Является превышающим человеческое ведение судить, доступно ли было для души Пушкина новое рождение на путях жизни. Но Промысл Божий судил иначе: этим новым рождением для него явилась смерть, и путь к нему шел через врата смерти. Трагическая гибель явилась катарсисом в его трагической жизни, очищенная и свободная вознеслась душа Пушкина. Вне этого трагического смысла смерть Пушкина была бы недостойна его жизни и творчества, явилась бы подлинно величайшей бессмыслицей или случайностью. И лишь этот спасительный катарсис исполняет ее трагическим и величественным смыслом, который дано было ему явить на смертном одре в великих предсмертных страданиях. Ими он покупал утраченную им свободу, освобождался от земного плена, восходя в обитель Вечной Красоты.
6
В трагедии Пушкина обнаружилась вся недостаточность для жизни только одной поэзии, ибо писатель, даже гениальный, еще не исчерпывает и не определяет собой человека. В истории дуэли и смерти Пушкина мы наблюдаем два чередующихся образа: разъяренного льва, который может быть даже прекрасен, а вместе и страшен в царственной львиности своей природы, и просветленного христианина, безропотно и умиренно отходящего в покой свой.
Этот образ сохранен для нас Жуковским, вместе с другими свидетелями смерти Пушкина. Свидетельство Жуковского убедительно одинаково как положительными чертами, так и отсутствием диссонансов, даже если допустить известную стилизацию. Этого нельзя выдумать и сочинить даже Жуковскому. В умирающем Пушкине отступает все то, что было присуще ему накануне дуэли. Происходит явное преображение его духовного лика, – духовное чудо. Из-под почерневшего внешнего слоя просветляется «обновленный» лик, светоносный образ Пушкина, всепрощающий, незлобивый, с мужественной покорностью смотрящий в лицо смерти, достигающий того духовного мира, который был им утрачен в страсти. Заповедь: любите враги ваши – стала для него доступной. Он примирился, простил врагов, крови которых он только что жаждал. Простая детская вера в Бога и Его милосердие, столь свойственная светлой детскости его духа, озаряет его своим миром. Приняв напутствие церковное, он благословляет семью, прощается с друзьями и безропотно и бесстрашно отстрадывает последние часы. Мы можем опознать как бы отдельные моменты в этой гефсиманской ночи, различить наступившие ее свершения в этих телесных страданиях, смертной тоске, таившей страшные муки раскаяния и ужаса перед содеянным. Но все это было побеждено христианским доверием к Промыслу: да будет воля Твоя! На смертном одре поэт-христианин в молчании своем снова поднимается до просветления пророка, через смерть восходя к духовному воскресению…

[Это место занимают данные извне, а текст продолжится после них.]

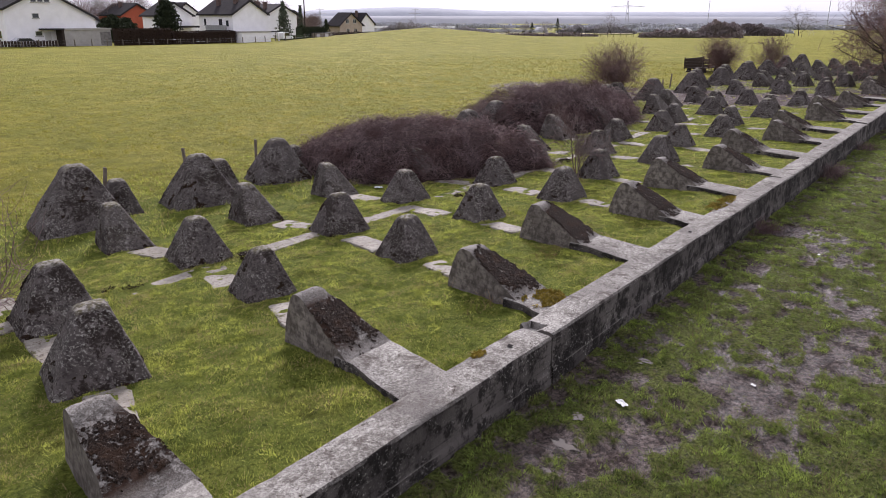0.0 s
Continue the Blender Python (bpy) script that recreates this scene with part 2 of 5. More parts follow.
def concrete_wall():
    m, t, b = material("wall_concrete")
    at = coords(t)
    big, mid, fine = noise_tex(t, at, 0.9, 5), noise_tex(t, at, 7, 7, 0.72), noise_tex(t, at, 45, 5)
    # Side faces get a darker base than the top: shade put into colour.
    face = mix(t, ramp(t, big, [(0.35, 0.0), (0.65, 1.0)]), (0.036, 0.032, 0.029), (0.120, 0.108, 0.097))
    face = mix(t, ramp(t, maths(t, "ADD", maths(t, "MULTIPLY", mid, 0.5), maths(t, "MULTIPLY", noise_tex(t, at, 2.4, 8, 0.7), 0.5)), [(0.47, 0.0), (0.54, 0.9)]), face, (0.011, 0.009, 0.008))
    spots = maths(t, "MULTIPLY", blotch(t, at, 30, 0.575, 0.62), ramp(t, noise_tex(t, at, 2.6, 4), [(0.45, 0.0), (0.58, 0.9)]))
    face = mix(t, spots, face, (0.36, 0.35, 0.31))
    pos = t.nodes.new("ShaderNodeSeparateXYZ")
    t.links.new(at, pos.inputs[0])
    board = ramp(t, maths(t, "FRACT", maths(t, "ADD", maths(t, "MULTIPLY", pos.outputs[2], 6.0), maths(t, "MULTIPLY", big, 0.25))), [(0.0, 0.8), (0.08, 0.0), (0.93, 0.0), (1.0, 0.8)])
    face = mix(t, maths(t, "MULTIPLY", board, ramp(t, mid, [(0.40, 0.2), (0.60, 0.9)])), face, (0.013, 0.011, 0.010))
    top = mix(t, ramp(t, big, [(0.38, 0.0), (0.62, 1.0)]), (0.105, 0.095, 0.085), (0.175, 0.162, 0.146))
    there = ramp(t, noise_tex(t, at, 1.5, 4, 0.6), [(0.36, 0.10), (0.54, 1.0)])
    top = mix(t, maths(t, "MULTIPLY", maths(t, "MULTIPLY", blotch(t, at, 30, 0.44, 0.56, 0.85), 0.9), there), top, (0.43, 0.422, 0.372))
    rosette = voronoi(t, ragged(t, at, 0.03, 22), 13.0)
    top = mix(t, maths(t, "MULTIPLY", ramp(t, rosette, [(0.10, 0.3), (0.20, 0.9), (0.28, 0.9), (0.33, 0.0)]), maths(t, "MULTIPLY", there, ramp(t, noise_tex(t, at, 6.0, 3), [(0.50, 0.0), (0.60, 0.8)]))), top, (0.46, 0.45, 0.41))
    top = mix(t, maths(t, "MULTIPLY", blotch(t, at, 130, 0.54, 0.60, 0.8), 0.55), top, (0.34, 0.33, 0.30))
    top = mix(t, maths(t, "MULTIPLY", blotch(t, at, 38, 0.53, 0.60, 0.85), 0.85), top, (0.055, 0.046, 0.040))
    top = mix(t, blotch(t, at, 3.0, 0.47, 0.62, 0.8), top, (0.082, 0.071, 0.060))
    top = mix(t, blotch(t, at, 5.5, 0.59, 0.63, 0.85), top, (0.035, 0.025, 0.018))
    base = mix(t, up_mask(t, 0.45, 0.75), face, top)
    t.links.new(base, b.inputs["Base Color"])
    b.inputs["Roughness"].default_value = 0.88
    bump(t, b, maths(t, "ADD", maths(t, "MULTIPLY", mid, 0.8), maths(t, "MULTIPLY", fine, 0.4)), 0.8, 0.022)
    return m


def concrete_pad():
    m, t, b = material("pale_slab_concrete")
    at = coords(t)
    mid, fine = noise_tex(t, at, 9, 8, 0.78), noise_tex(t, at, 60, 4)
    c = mix(t, ramp(t, noise_tex(t, at, 1.6, 3), [(0.35, 0.0), (0.65, 1.0)]), (0.18, 0.166, 0.136), (0.35, 0.330, 0.280))
    c = mix(t, ramp(t, mid, [(0.42, 0.6), (0.54, 0.0)]), c, (0.105, 0.09, 0.074))
    c = mix(t, ramp(t, mid, [(0.55, 0.0), (0.60, 0.95)]), c, (0.070, 0.048, 0.034))
    c = mix(t, blotch(t, at, 3.2, 0.55, 0.62, 0.8), c, (0.065, 0.060, 0.022))
    t.links.new(c, b.inputs["Base Color"])
    b.inputs["Roughness"].default_value = 0.8
    bump(t, b, maths(t, "ADD", mid, maths(t, "MULTIPLY", fine, 0.4)), 0.6, 0.02)
    return m


def ground_material():
    m, t, b = material("meadow_and_mud")
    at = coords(t)
    mud = t.nodes.new("ShaderNodeAttribute")
    mud.attribute_name = "mud"
    field = t.nodes.new("ShaderNodeAttribute")
    field.attribute_name = "field"
    n1, n2, n3, n4 = noise_tex(t, at, 0.22, 4), noise_tex(t, at, 2.6, 5, 0.65), noise_tex(t, at, 22, 5, 0.7), noise_tex(t, at, 110, 3, 0.7)
    n5 = noise_tex(t, at, 0.7, 5, 0.6)
    grass = mix(t, ramp(t, n2, [(0.36, 0.0), (0.64, 1.0)]), (0.088, 0.122, 0.020), (0.205, 0.235, 0.042))
    grass = mix(t, ramp(t, n5, [(0.54, 0.0), (0.66, 0.6)]), grass, (0.13, 0.115, 0.03))
    meadow = mix(t, ramp(t, n1, [(0.38, 0.0), (0.62, 1.0)]), (0.235, 0.230, 0.032), (0.325, 0.292, 0.054))
    meadow = mix(t, ramp(t, n5, [(0.40, 0.55), (0.60, 0.0)]), meadow, (0.140, 0.142, 0.022))
    meadow = mix(t, ramp(t, n2, [(0.40, 0.55), (0.56, 0.0)]), meadow, (0.105, 0.108, 0.016))
    grass = mix(t, field.outputs["Fac"], grass, meadow)
    grass = mix(t, maths(t, "MULTIPLY", ramp(t, n3, [(0.38, 0.75), (0.56, 0.0)]), maths(t, "SUBTRACT", 1.0, maths(t, "MULTIPLY", field.outputs["Fac"], 0.45))), grass, (0.030, 0.044, 0.006))
    grass = mix(t, ramp(t, n4, [(0.50, 0.0), (0.66, 0.45)]), grass, (0.23, 0.225, 0.04))
    trod = t.nodes.new("ShaderNodeAttribute")
    trod.attribute_name = "trodden"
    grass = mix(t, trod.outputs["Fac"], grass, mix(t, ramp(t, n3, [(0.36, 0.0), (0.62, 1.0)]), (0.030, 0.040, 0.010), (0.150, 0.170, 0.046)))
    earth = mix(t, ramp(t, n2, [(0.38, 0.0), (0.62, 1.0)]), (0.068, 0.049, 0.042), (0.160, 0.120, 0.104))
    earth = mix(t, ramp(t, noise_tex(t, at, 11, 7, 0.7), [(0.48, 0.0), (0.64, 0.75)]), earth, (0.210, 0.165, 0.150))
    lump = voronoi(t, ragged(t, at, 0.10, 8), 15)
    clod = maths(t, "SUBTRACT", maths(t, "ADD", maths(t, "MULTIPLY", noise_tex(t, at, 24, 8, 0.78, 0.6), 0.8), 0.22), maths(t, "MULTIPLY", lump, 0.28))
    dark_earth = t.nodes.new("ShaderNodeAttribute")
    dark_earth.attribute_name = "dark_earth"
    earth = mix(t, maths(t, "MULTIPLY", dark_earth.outputs["Fac"], ramp(t, noise_tex(t, at, 3.5, 6, 0.7), [(0.36, 1.0), (0.66, 0.45)])), earth, (0.042, 0.030, 0.026))
    earth = mix(t, ramp(t, clod, [(0.41, 0.9), (0.54, 0.0)]), earth, (0.022, 0.015, 0.012))
    edge = maths(t, "ADD", mud.outputs["Fac"], maths(t, "MULTIPLY", maths(t, "SUBTRACT", noise_tex(t, at, 16.0, 8, 0.8), 0.5), 1.1))
    k = ramp(t, edge, [(0.40, 0.0), (0.62, 1.0)])
    t.links.new(mix(t, k, grass, earth), b.inputs["Base Color"])
    wet = t.nodes.new("ShaderNodeAttribute")
    wet.attribute_name = "wet"
    kw = maths(t, "MULTIPLY", k, maths(t, "MULTIPLY", wet.outputs["Fac"], ramp(t, n2, [(0.38, 0.2), (0.60, 1.0)])))
    r = mix(t, kw, (0.95, 0.95, 0.95), (0.30, 0.30, 0.30))
    t.links.new(r, b.inputs["Roughness"])
    t.links.new(maths(t, "ADD", maths(t, "MULTIPLY", kw, 0.42), 0.05), b.inputs["Specular IOR Level"])
    bump(t, b, maths(t, "ADD", maths(t, "ADD", n3, maths(t, "MULTIPLY", n4, 0.5)), maths(t, "MULTIPLY", clod, 1.4)), 1.0, 0.06)
    return m


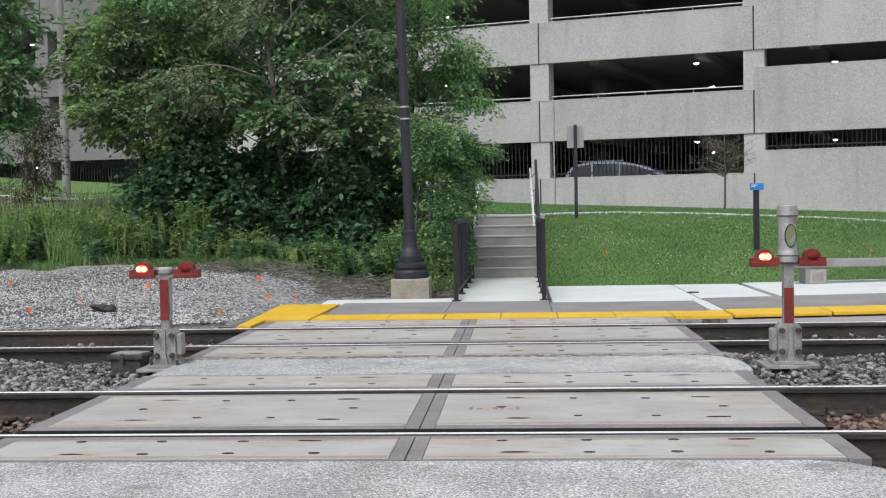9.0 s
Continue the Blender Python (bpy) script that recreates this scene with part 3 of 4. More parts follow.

Земная жизнь уже закончилась на дуэли. Наступил лишь краткий, но решительный эпилог, в котором в священном молчании изжито было ее содержание, подведены итоги. Часы и минуты переживались как годы. Спадали ветхой чешуей чуждые краски, утихали страсти, от спасительного взрыва обнажалась первозданная стихия.
«…Я долго смотрел один ему в лицо после смерти (пишет Жуковский). Никогда на этом лице я не видел ничего подобного тому, что было на нем в эту первую минуту смерти… Это было не сон и не покой. Это не было выражение ума, столь прежде свойственное этому лицу. Это не было также выражение поэтическое. Нет, какая-то глубокая удивительная мысль на нем разливалась, что-то похожее на видение, на какое-то полное, глубокое, удовольствованное знание… В эту минуту, можно сказать, я видел самое смерть, божественно тайную смерть без покрывала».
Кончина Пушкина озарена потусторонним светом. Она является разрешительным аккордом в его духовной трагедии, есть ее катарсис. Он представляется достойным завершением жизни великого поэта и в этом смысле как бы его апофеозом.